Miriam Bliese mischt die Gegenwart mit Rückblenden, die sich immer stärker an das Jetzt heranrobben. Im Jetzt beginnt der Film: Ein Mann steigt mit einem kleinen Jungen in einen weißen Kombi und fährt davon. Die Frau, die den beiden vergeblich hinterher rennt, kann nur noch hilflos „ich hasse dich“ in die Berliner Nacht brüllen. Im Film gibt es viele dieser starken Szenen, in denen Birte Schnoeink und Ole Lagerpusch sich mit Lust an der Eskalation in ein Wechselbad tauchen: Sie küssen und sie schlagen sich, letzteres zumindest verbal. Schnoeink wechselt mühelos von einer stets kurz vor der Ruppigkeit angesiedelten Spröden zu einer Frau, die sich umfassend verletzt in ihr Schneckenhaus verkriecht. Lagerpusch ist der lockere Kumpel, in dem ganz schön viel Aggressivität schlummert.
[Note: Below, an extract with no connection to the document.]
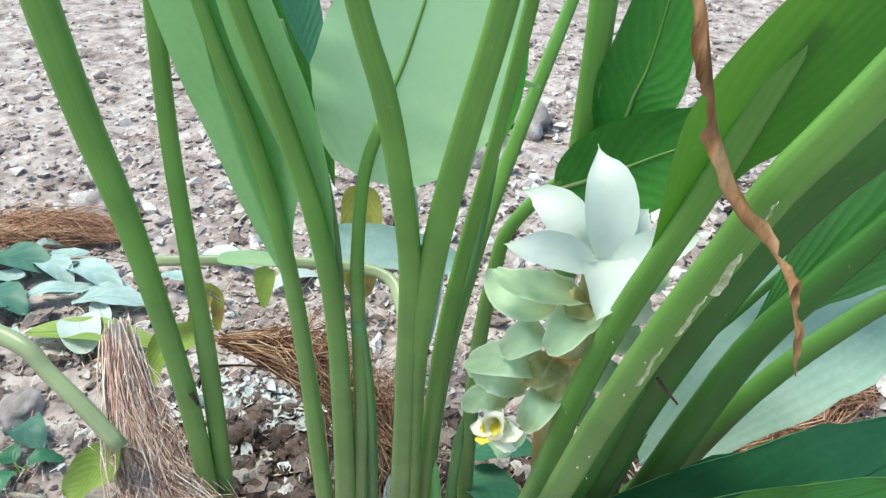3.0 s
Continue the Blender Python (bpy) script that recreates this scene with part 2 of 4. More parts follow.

Die dritte Hauptrolle spielt das weiße Hochhaus im Bezirk Tiergarten, in dem Bliese (fast) den kompletten Film spielen lässt, seine Türen, an denen geklingelt wird, die sich ständig öffnen und schließen. Seine Flure und Rasenflächen, auf denen gestritten und gefeiert wird. Auf einer steht ein Sofa aus Sperrholz, dass Georg seiner Sophie einst als Geburtstagsgeschenk gebaut hat. In einer dieser genau auf den Punkt gespielten Szenen wird es der Schauplatz eines todtraurigen Trennungsgesprächs. Später ist davon nur noch ein kleines Podest übrig, das aber auch noch seinen großen Auftritt bekommt.
Georg und Sophie halten es sechs Jahre miteinander aus. Beide möchten danach, dass Jakob bei ihnen wohnt. Sophies neuer Freund Fred (Andreas Döhler) versucht, in dem erbittert geführten Streit zu vermitteln und die Situation zu befrieden. Das scheint am Ende zu gelingen. Fast.
Der Film ist ab Donnerstag, 29. August, im Cinema Ostertor zu sehen.